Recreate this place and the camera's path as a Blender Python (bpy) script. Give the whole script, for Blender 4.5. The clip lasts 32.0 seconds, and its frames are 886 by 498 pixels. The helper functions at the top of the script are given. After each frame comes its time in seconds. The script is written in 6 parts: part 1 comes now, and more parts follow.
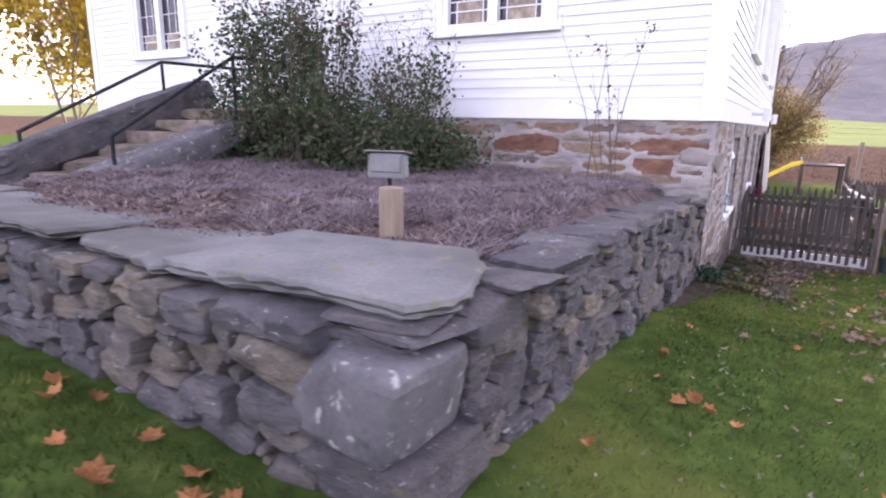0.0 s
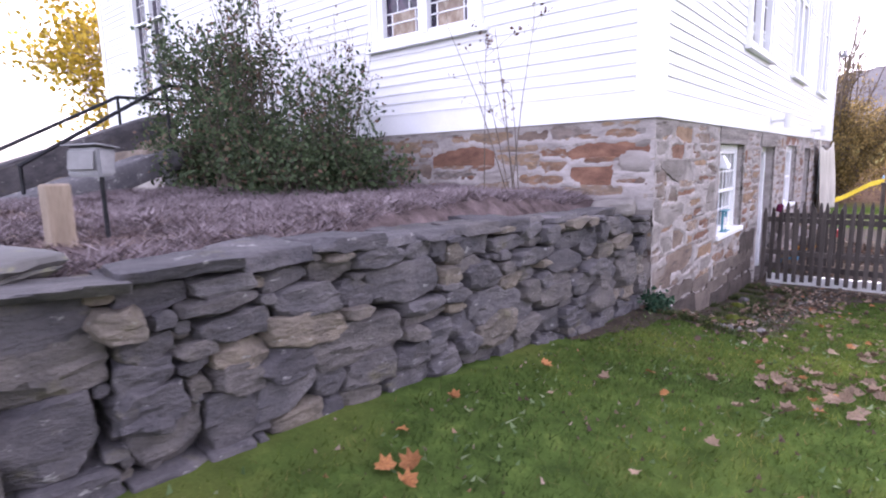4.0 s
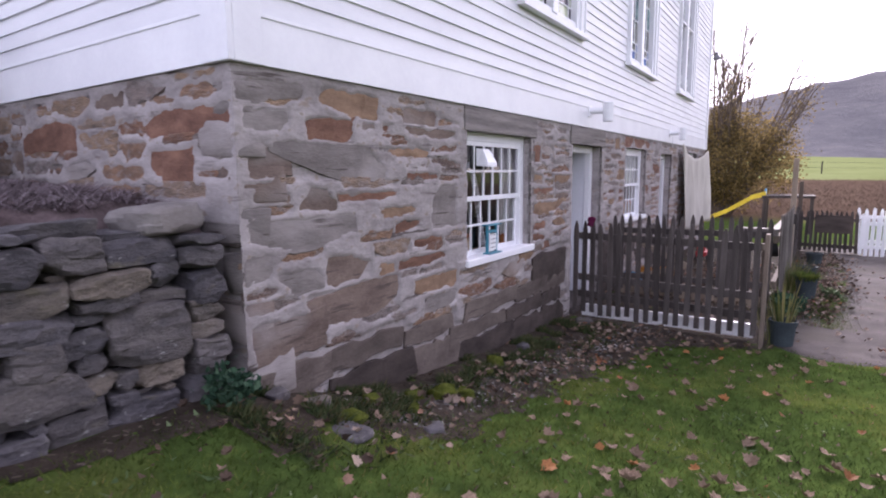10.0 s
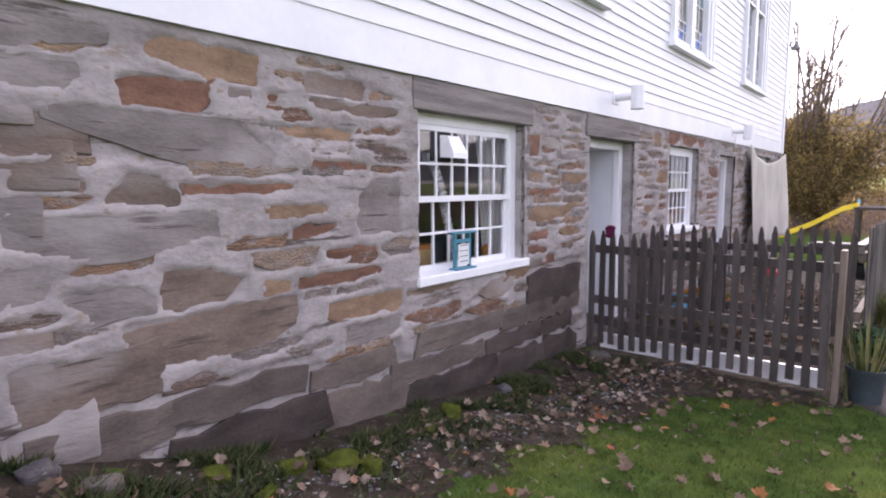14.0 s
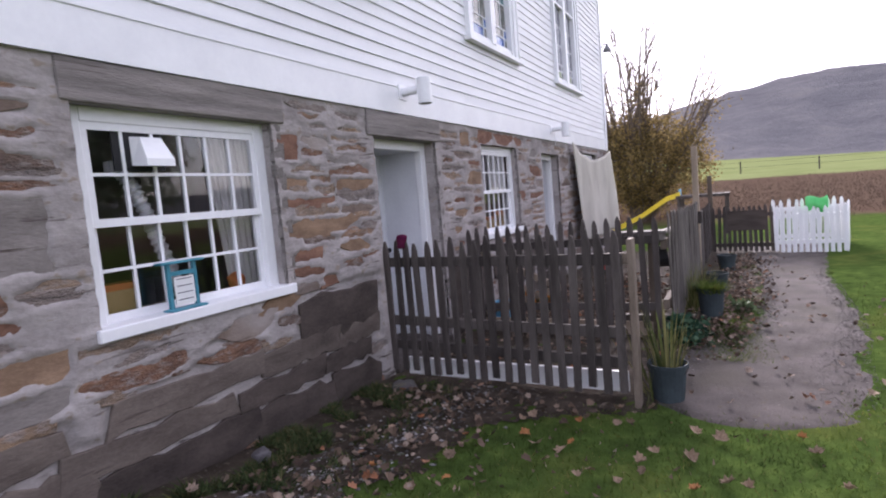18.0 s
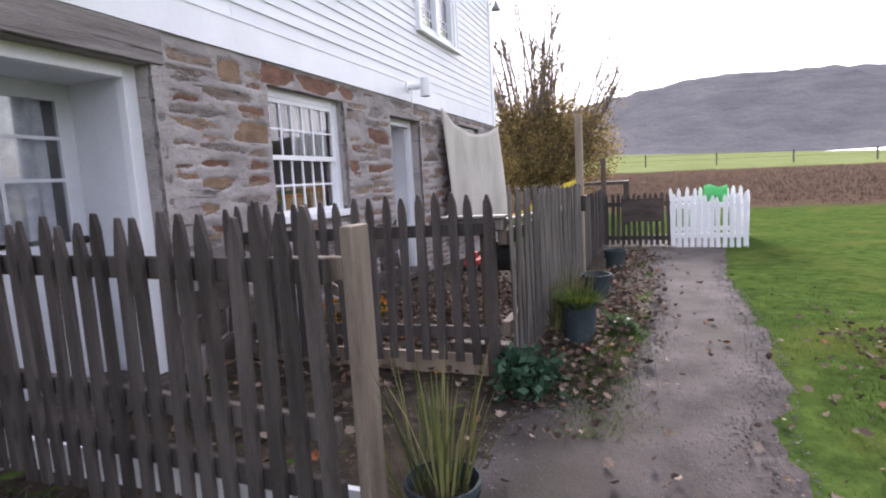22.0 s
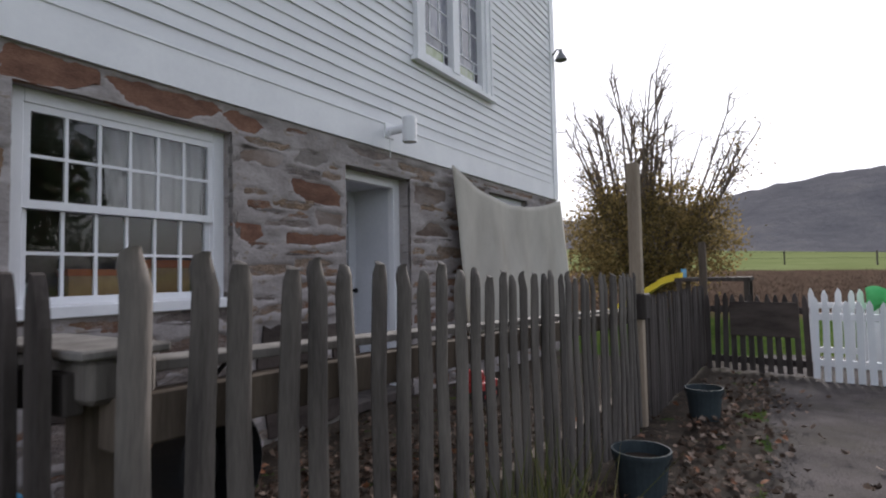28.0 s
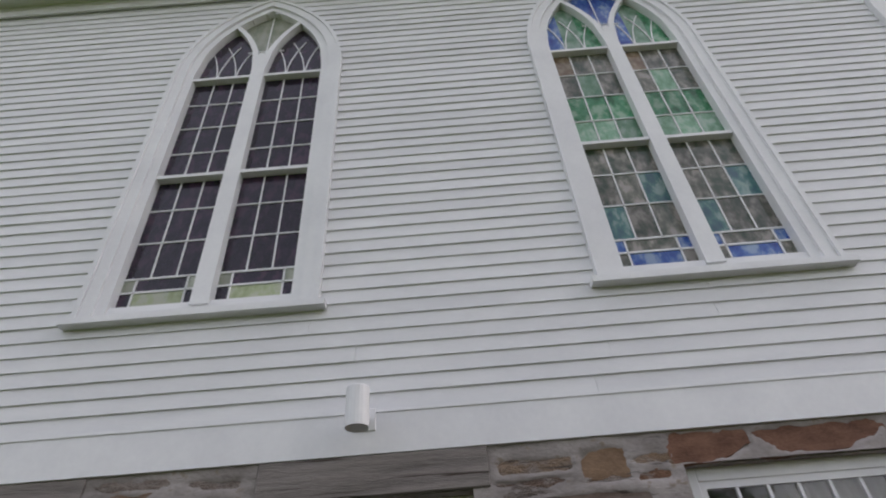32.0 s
====
GOAL: Leave the pictures out and copy the rest of the data exactly.

FINAL RESULT:
Recreate this place and the camera's path as a Blender Python (bpy) script. Give the whole script, for Blender 4.5. The clip lasts 32.0 seconds, and its frames are 886 by 498 pixels. The helper functions at the top of the script are given. After each frame comes its time in seconds. The script is written in 6 parts: part 1 comes now, and more parts follow.
0.0 s
4.0 s
10.0 s
14.0 s
18.0 s
22.0 s
28.0 s
32.0 s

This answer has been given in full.